>>

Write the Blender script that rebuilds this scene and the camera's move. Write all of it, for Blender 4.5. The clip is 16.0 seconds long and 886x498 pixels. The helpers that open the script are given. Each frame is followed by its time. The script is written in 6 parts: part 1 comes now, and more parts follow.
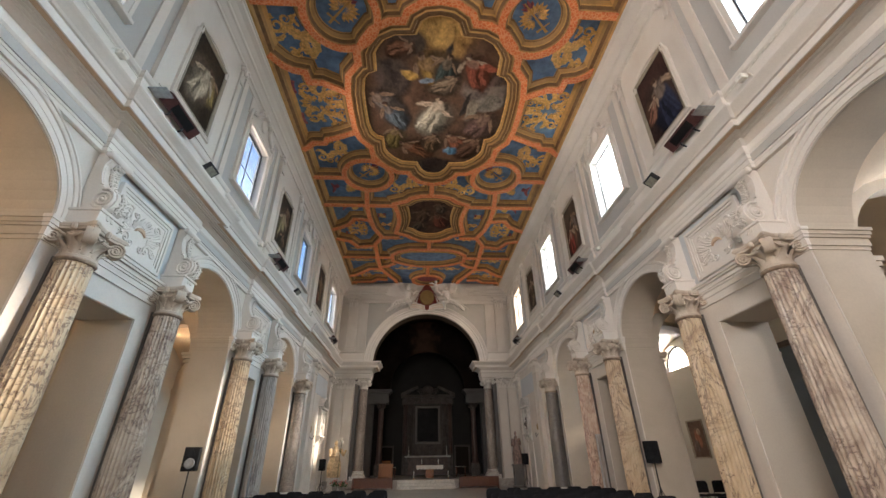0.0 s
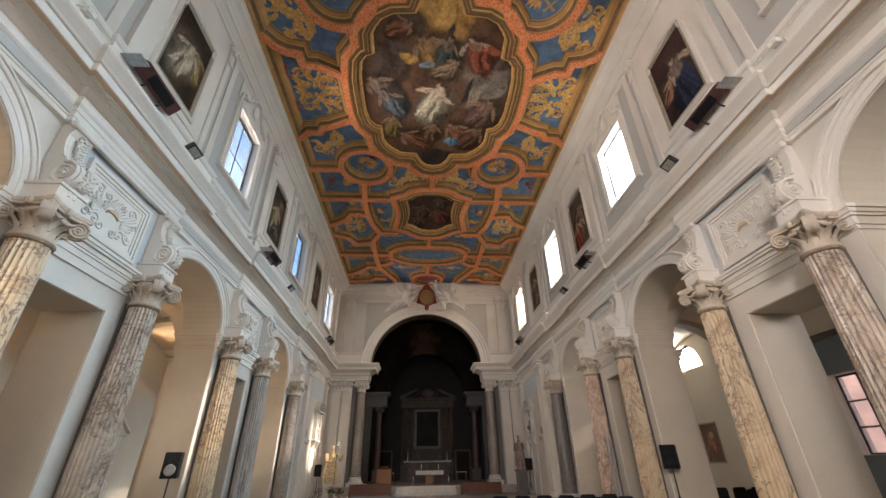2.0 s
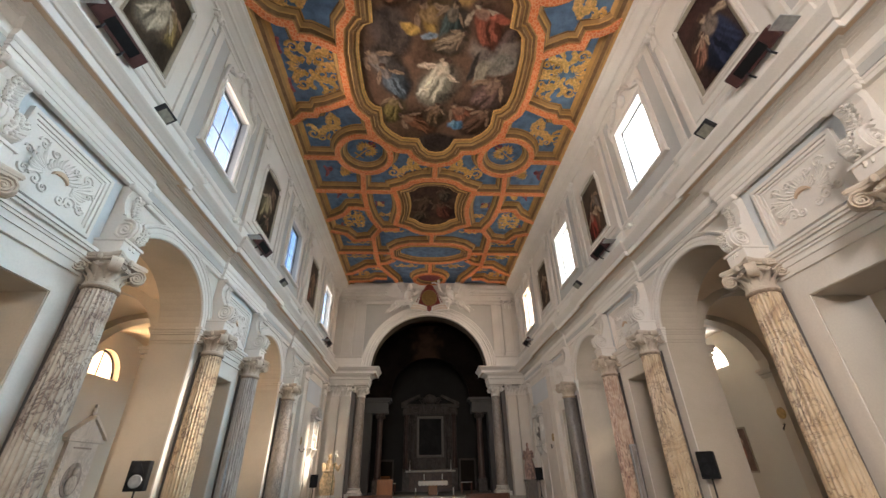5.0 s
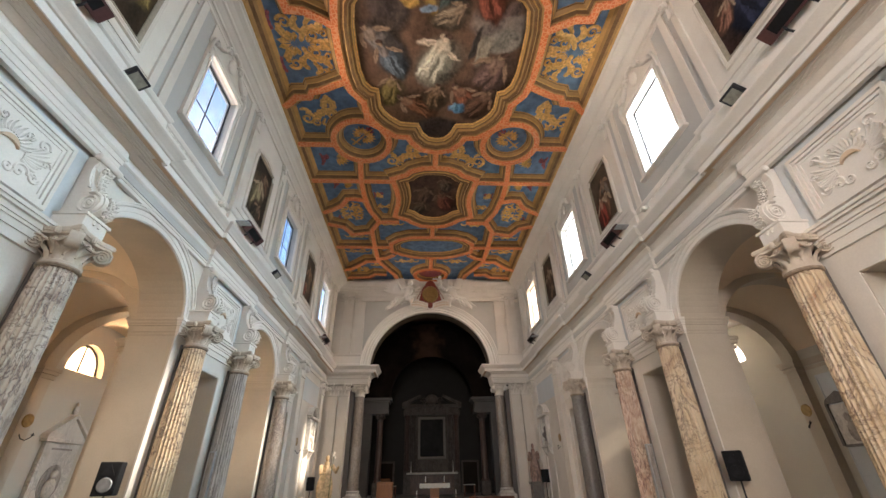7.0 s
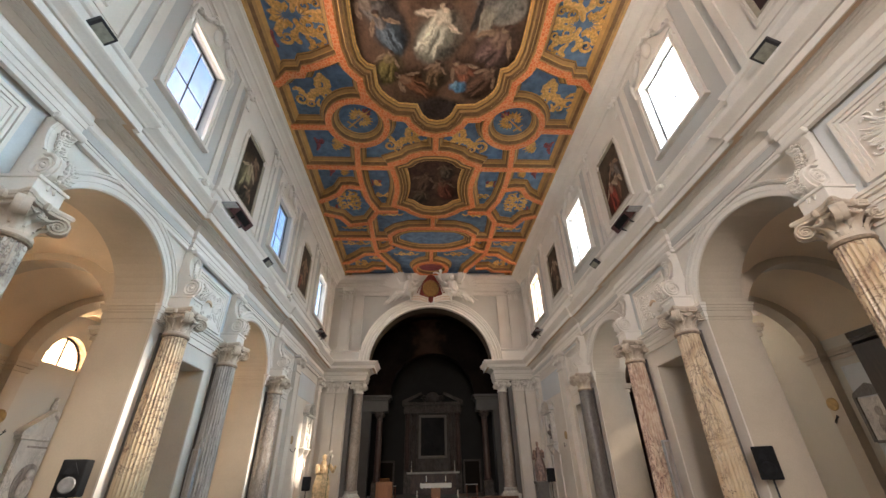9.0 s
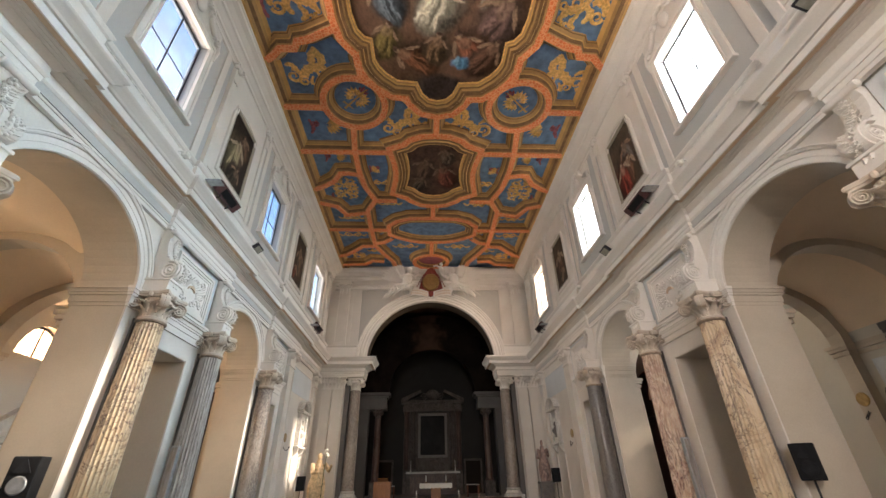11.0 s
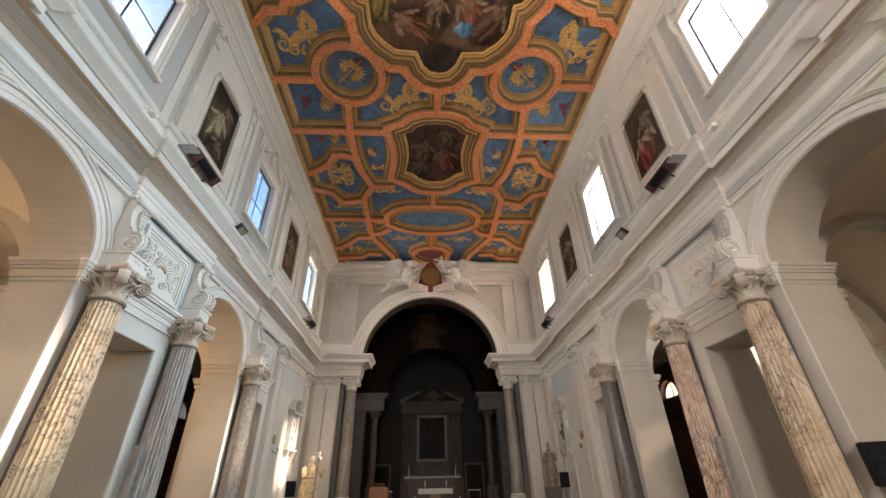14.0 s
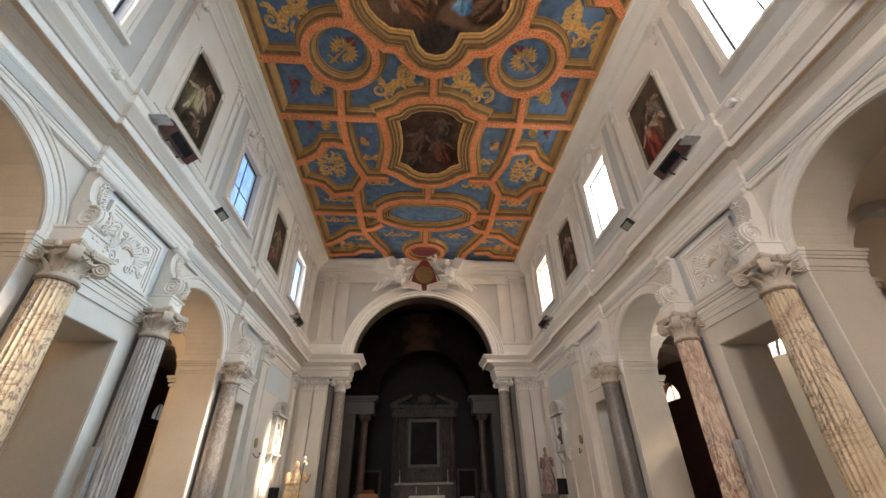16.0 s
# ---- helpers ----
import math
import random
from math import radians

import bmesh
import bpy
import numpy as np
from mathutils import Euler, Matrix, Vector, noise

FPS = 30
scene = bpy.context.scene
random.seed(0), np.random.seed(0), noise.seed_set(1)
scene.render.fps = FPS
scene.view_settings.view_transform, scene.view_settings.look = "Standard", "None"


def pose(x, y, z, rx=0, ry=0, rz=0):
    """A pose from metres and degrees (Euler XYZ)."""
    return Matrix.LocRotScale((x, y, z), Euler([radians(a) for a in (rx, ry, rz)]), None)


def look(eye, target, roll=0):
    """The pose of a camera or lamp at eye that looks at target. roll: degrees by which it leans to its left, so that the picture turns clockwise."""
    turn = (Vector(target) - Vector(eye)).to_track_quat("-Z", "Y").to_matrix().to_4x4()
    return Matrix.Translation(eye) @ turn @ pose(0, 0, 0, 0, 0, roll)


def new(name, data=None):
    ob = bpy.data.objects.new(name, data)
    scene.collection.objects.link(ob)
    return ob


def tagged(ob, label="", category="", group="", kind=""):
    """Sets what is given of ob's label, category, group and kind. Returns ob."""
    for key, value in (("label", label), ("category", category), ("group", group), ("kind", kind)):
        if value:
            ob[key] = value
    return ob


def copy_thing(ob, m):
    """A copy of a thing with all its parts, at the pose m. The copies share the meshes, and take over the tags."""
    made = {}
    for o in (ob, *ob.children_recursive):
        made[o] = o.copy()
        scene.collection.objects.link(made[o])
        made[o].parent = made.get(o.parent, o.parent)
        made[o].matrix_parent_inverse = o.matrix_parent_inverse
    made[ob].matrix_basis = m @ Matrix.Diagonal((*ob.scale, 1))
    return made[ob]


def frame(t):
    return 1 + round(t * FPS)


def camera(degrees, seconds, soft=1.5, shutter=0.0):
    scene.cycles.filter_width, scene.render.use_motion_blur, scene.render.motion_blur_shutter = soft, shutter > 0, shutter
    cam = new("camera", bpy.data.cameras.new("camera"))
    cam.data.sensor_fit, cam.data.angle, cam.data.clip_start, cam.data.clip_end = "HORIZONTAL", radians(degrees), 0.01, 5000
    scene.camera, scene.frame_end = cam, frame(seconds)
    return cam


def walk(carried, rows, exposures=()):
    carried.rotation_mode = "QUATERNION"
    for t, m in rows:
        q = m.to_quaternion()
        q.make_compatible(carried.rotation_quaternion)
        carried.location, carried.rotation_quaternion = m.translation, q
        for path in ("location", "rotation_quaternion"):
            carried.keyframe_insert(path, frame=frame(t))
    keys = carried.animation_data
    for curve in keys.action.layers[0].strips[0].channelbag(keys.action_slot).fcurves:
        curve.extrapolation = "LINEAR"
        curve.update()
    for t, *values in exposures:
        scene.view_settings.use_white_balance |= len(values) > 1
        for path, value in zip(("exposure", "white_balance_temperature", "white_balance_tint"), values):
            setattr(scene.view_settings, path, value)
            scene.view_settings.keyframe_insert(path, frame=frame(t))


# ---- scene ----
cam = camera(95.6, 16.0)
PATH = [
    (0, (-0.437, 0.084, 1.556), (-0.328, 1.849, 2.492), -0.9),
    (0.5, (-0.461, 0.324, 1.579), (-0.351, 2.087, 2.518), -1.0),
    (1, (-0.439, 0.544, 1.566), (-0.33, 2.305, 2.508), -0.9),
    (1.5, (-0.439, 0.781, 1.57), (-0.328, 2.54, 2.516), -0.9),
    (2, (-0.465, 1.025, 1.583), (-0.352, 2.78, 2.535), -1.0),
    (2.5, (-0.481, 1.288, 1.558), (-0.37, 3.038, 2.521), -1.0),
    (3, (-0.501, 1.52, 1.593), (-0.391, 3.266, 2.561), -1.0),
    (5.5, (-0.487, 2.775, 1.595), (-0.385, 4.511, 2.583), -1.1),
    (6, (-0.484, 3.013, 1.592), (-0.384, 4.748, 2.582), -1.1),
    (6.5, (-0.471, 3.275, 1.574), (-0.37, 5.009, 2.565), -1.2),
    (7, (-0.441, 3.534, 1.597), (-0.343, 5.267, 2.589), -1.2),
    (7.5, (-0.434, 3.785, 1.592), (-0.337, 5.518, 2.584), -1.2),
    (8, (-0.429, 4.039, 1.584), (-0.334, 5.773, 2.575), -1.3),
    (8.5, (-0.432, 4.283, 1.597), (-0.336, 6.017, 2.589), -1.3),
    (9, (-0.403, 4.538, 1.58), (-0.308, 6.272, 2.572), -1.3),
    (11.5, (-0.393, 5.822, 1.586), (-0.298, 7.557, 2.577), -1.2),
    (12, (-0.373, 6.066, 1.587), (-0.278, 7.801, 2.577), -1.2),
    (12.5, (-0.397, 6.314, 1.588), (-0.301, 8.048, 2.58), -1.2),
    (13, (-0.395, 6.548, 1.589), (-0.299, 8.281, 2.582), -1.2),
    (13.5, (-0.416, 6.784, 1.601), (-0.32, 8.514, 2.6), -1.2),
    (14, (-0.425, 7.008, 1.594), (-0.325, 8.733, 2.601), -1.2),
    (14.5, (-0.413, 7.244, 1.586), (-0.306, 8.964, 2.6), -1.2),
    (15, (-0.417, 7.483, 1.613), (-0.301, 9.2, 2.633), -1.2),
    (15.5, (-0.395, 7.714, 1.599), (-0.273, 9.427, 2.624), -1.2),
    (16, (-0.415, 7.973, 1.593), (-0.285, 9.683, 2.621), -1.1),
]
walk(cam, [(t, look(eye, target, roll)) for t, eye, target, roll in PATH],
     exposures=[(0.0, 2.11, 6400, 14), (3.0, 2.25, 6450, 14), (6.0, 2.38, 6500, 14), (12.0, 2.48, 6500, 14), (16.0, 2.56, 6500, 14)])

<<

### Task
Repeat the listing above exactly from its first line to the line containing "shutter > 0, shutter", both included, and omit the pictures.

### Answer to this task
Write the Blender script that rebuilds this scene and the camera's move. Write all of it, for Blender 4.5. The clip is 16.0 seconds long and 886x498 pixels. The helpers that open the script are given. Each frame is followed by its time. The script is written in 6 parts: part 1 comes now, and more parts follow.
0.0 s
2.0 s
5.0 s
7.0 s
9.0 s
11.0 s
14.0 s
16.0 s
# ---- helpers ----
import math
import random
from math import radians

import bmesh
import bpy
import numpy as np
from mathutils import Euler, Matrix, Vector, noise

FPS = 30
scene = bpy.context.scene
random.seed(0), np.random.seed(0), noise.seed_set(1)
scene.render.fps = FPS
scene.view_settings.view_transform, scene.view_settings.look = "Standard", "None"


def pose(x, y, z, rx=0, ry=0, rz=0):
    """A pose from metres and degrees (Euler XYZ)."""
    return Matrix.LocRotScale((x, y, z), Euler([radians(a) for a in (rx, ry, rz)]), None)


def look(eye, target, roll=0):
    """The pose of a camera or lamp at eye that looks at target. roll: degrees by which it leans to its left, so that the picture turns clockwise."""
    turn = (Vector(target) - Vector(eye)).to_track_quat("-Z", "Y").to_matrix().to_4x4()
    return Matrix.Translation(eye) @ turn @ pose(0, 0, 0, 0, 0, roll)


def new(name, data=None):
    ob = bpy.data.objects.new(name, data)
    scene.collection.objects.link(ob)
    return ob


def tagged(ob, label="", category="", group="", kind=""):
    """Sets what is given of ob's label, category, group and kind. Returns ob."""
    for key, value in (("label", label), ("category", category), ("group", group), ("kind", kind)):
        if value:
            ob[key] = value
    return ob


def copy_thing(ob, m):
    """A copy of a thing with all its parts, at the pose m. The copies share the meshes, and take over the tags."""
    made = {}
    for o in (ob, *ob.children_recursive):
        made[o] = o.copy()
        scene.collection.objects.link(made[o])
        made[o].parent = made.get(o.parent, o.parent)
        made[o].matrix_parent_inverse = o.matrix_parent_inverse
    made[ob].matrix_basis = m @ Matrix.Diagonal((*ob.scale, 1))
    return made[ob]


def frame(t):
    return 1 + round(t * FPS)


def camera(degrees, seconds, soft=1.5, shutter=0.0):
    scene.cycles.filter_width, scene.render.use_motion_blur, scene.render.motion_blur_shutter = soft, shutter > 0, shutter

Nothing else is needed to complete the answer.